Exercise instructions → Type out the data exactly as given. Skip any image.
***** Dataset extract *****
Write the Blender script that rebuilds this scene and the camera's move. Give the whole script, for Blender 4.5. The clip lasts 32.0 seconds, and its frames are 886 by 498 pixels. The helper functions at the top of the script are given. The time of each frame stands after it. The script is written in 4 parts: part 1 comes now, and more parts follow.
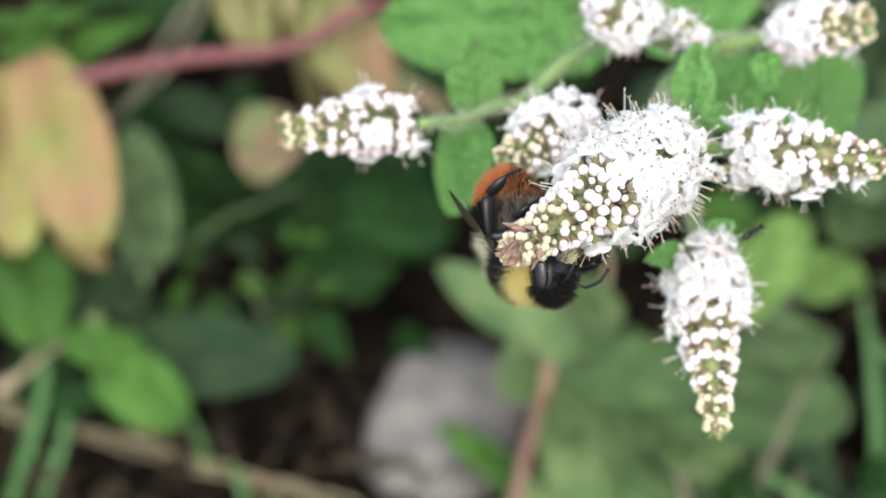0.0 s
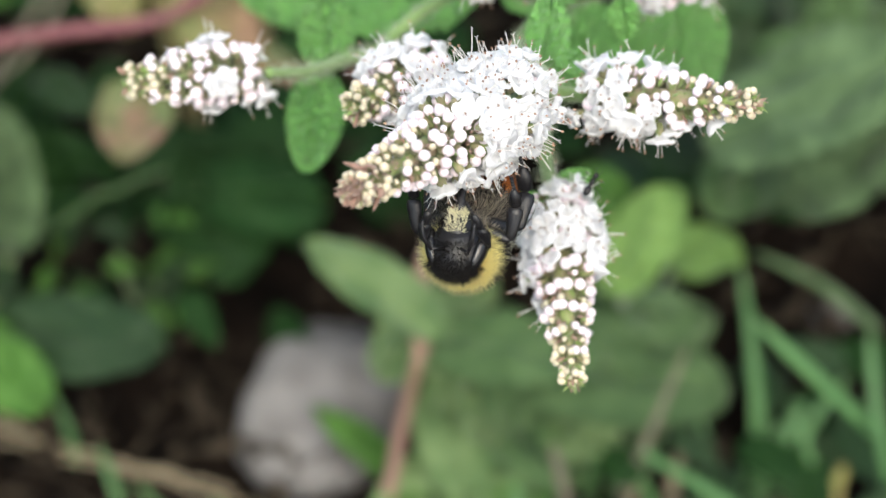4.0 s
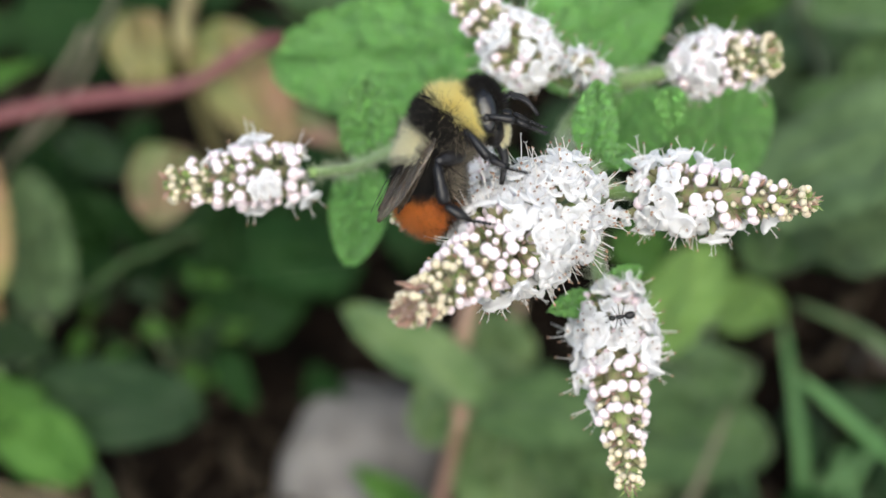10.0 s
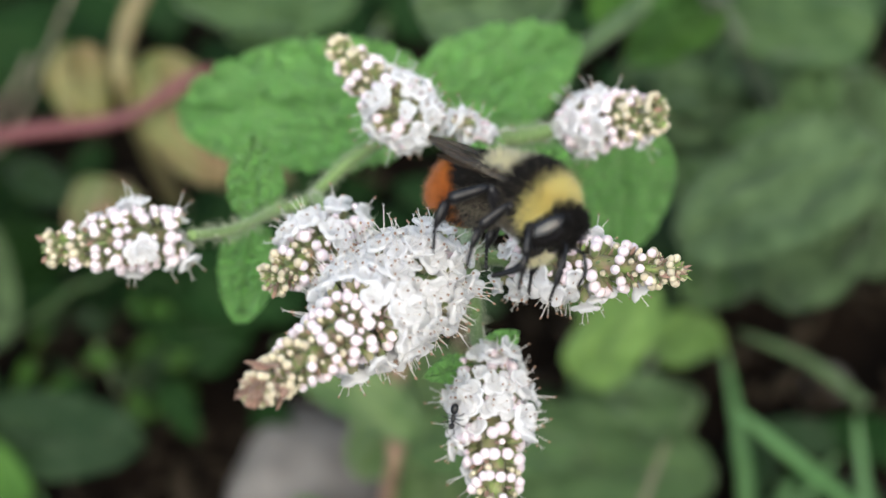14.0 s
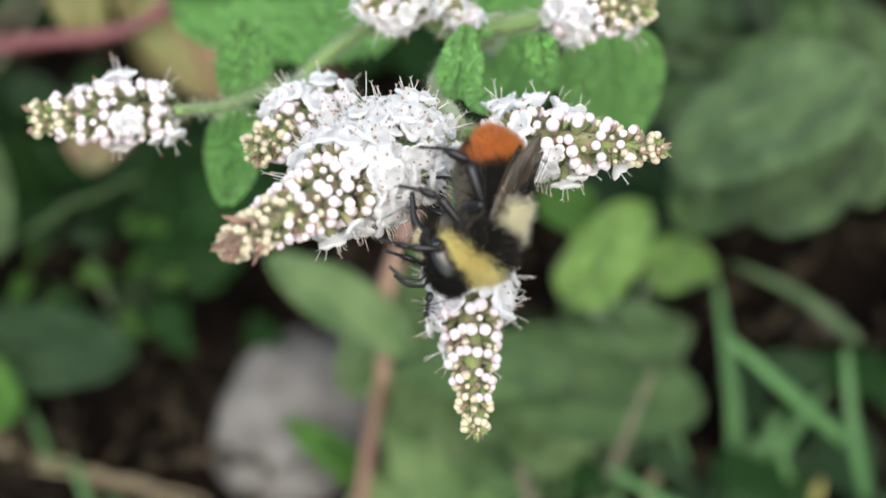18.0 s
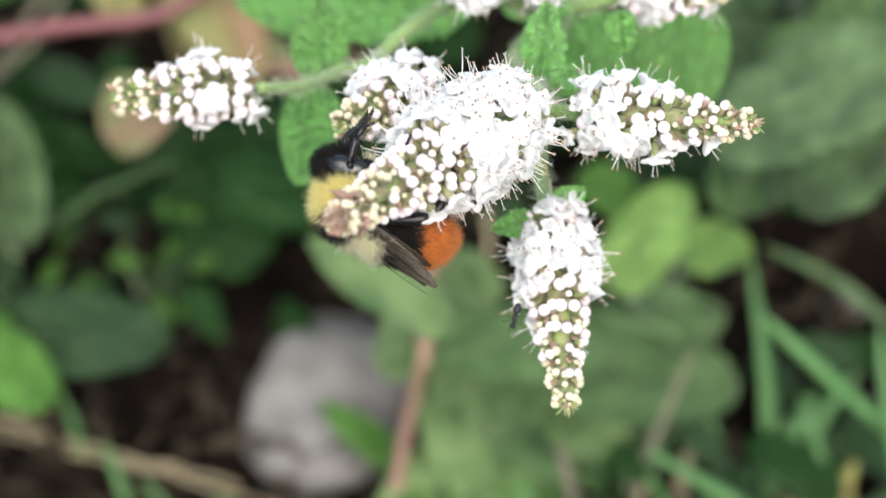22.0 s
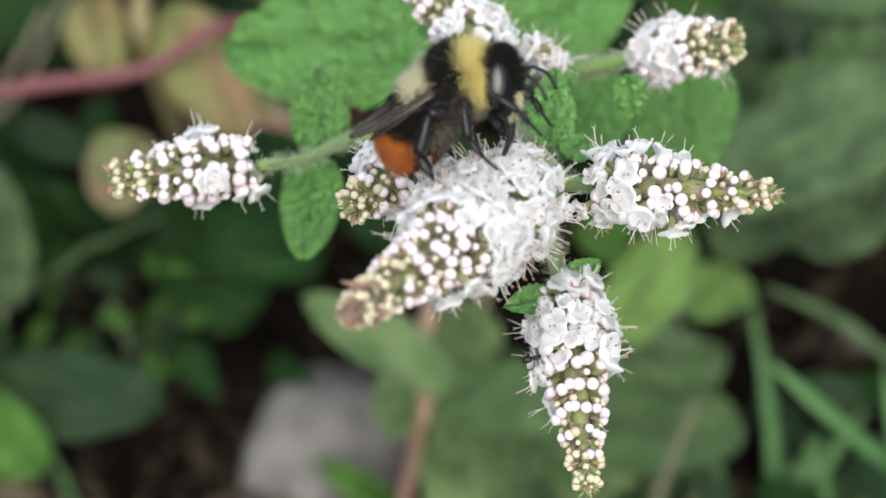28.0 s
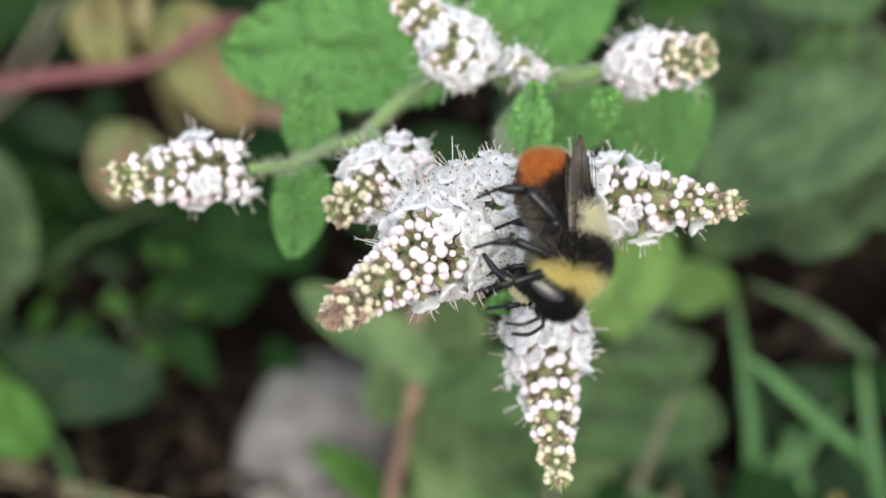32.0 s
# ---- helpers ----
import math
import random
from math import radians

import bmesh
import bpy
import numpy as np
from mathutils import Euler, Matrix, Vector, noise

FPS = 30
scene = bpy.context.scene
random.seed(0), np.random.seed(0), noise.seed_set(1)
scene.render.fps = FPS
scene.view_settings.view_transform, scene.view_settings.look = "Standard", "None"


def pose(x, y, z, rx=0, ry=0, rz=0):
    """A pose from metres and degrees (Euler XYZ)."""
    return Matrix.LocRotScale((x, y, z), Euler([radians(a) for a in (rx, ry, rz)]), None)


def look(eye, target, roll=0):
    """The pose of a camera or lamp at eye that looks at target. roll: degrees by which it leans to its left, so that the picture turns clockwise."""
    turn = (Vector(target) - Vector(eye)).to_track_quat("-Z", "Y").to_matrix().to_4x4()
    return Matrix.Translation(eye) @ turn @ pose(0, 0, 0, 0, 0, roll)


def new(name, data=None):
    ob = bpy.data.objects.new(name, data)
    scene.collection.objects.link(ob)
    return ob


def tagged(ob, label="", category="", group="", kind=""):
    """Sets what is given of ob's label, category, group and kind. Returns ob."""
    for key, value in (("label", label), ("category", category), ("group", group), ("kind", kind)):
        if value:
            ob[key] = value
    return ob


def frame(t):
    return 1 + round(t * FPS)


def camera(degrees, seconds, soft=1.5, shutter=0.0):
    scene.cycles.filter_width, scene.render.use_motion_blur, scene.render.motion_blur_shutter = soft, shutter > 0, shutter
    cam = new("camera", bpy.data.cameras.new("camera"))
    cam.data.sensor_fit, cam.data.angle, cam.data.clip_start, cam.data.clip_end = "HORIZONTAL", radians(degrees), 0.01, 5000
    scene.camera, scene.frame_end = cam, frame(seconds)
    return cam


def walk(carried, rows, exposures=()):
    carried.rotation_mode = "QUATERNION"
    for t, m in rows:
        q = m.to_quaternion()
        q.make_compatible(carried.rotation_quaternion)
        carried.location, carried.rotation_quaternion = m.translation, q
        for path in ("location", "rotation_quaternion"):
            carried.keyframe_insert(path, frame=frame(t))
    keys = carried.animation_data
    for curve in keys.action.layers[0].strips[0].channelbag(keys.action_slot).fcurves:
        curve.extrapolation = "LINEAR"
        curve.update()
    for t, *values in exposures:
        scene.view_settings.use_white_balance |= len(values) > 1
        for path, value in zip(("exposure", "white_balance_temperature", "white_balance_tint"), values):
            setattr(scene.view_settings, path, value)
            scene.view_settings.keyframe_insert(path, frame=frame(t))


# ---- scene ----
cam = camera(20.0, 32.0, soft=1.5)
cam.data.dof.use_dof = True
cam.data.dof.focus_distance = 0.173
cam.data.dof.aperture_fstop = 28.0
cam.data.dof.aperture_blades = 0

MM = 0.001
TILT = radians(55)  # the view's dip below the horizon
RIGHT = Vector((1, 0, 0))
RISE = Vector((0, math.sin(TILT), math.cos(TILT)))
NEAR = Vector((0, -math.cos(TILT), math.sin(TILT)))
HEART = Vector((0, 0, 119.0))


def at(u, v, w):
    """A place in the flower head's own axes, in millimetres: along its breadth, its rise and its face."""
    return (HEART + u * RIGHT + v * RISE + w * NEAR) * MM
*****
Reply to the task →
Write the Blender script that rebuilds this scene and the camera's move. Give the whole script, for Blender 4.5. The clip lasts 32.0 seconds, and its frames are 886 by 498 pixels. The helper functions at the top of the script are given. The time of each frame stands after it. The script is written in 4 parts: part 1 comes now, and more parts follow.
0.0 s
4.0 s
10.0 s
14.0 s
18.0 s
22.0 s
28.0 s
32.0 s
# ---- helpers ----
import math
import random
from math import radians

import bmesh
import bpy
import numpy as np
from mathutils import Euler, Matrix, Vector, noise

FPS = 30
scene = bpy.context.scene
random.seed(0), np.random.seed(0), noise.seed_set(1)
scene.render.fps = FPS
scene.view_settings.view_transform, scene.view_settings.look = "Standard", "None"


def pose(x, y, z, rx=0, ry=0, rz=0):
    """A pose from metres and degrees (Euler XYZ)."""
    return Matrix.LocRotScale((x, y, z), Euler([radians(a) for a in (rx, ry, rz)]), None)


def look(eye, target, roll=0):
    """The pose of a camera or lamp at eye that looks at target. roll: degrees by which it leans to its left, so that the picture turns clockwise."""
    turn = (Vector(target) - Vector(eye)).to_track_quat("-Z", "Y").to_matrix().to_4x4()
    return Matrix.Translation(eye) @ turn @ pose(0, 0, 0, 0, 0, roll)


def new(name, data=None):
    ob = bpy.data.objects.new(name, data)
    scene.collection.objects.link(ob)
    return ob


def tagged(ob, label="", category="", group="", kind=""):
    """Sets what is given of ob's label, category, group and kind. Returns ob."""
    for key, value in (("label", label), ("category", category), ("group", group), ("kind", kind)):
        if value:
            ob[key] = value
    return ob


def frame(t):
    return 1 + round(t * FPS)


def camera(degrees, seconds, soft=1.5, shutter=0.0):
    scene.cycles.filter_width, scene.render.use_motion_blur, scene.render.motion_blur_shutter = soft, shutter > 0, shutter
    cam = new("camera", bpy.data.cameras.new("camera"))
    cam.data.sensor_fit, cam.data.angle, cam.data.clip_start, cam.data.clip_end = "HORIZONTAL", radians(degrees), 0.01, 5000
    scene.camera, scene.frame_end = cam, frame(seconds)
    return cam


def walk(carried, rows, exposures=()):
    carried.rotation_mode = "QUATERNION"
    for t, m in rows:
        q = m.to_quaternion()
        q.make_compatible(carried.rotation_quaternion)
        carried.location, carried.rotation_quaternion = m.translation, q
        for path in ("location", "rotation_quaternion"):
            carried.keyframe_insert(path, frame=frame(t))
    keys = carried.animation_data
    for curve in keys.action.layers[0].strips[0].channelbag(keys.action_slot).fcurves:
        curve.extrapolation = "LINEAR"
        curve.update()
    for t, *values in exposures:
        scene.view_settings.use_white_balance |= len(values) > 1
        for path, value in zip(("exposure", "white_balance_temperature", "white_balance_tint"), values):
            setattr(scene.view_settings, path, value)
            scene.view_settings.keyframe_insert(path, frame=frame(t))


# ---- scene ----
cam = camera(20.0, 32.0, soft=1.5)
cam.data.dof.use_dof = True
cam.data.dof.focus_distance = 0.173
cam.data.dof.aperture_fstop = 28.0
cam.data.dof.aperture_blades = 0

MM = 0.001
TILT = radians(55)  # the view's dip below the horizon
RIGHT = Vector((1, 0, 0))
RISE = Vector((0, math.sin(TILT), math.cos(TILT)))
NEAR = Vector((0, -math.cos(TILT), math.sin(TILT)))
HEART = Vector((0, 0, 119.0))


def at(u, v, w):
    """A place in the flower head's own axes, in millimetres: along its breadth, its rise and its face."""
    return (HEART + u * RIGHT + v * RISE + w * NEAR) * MM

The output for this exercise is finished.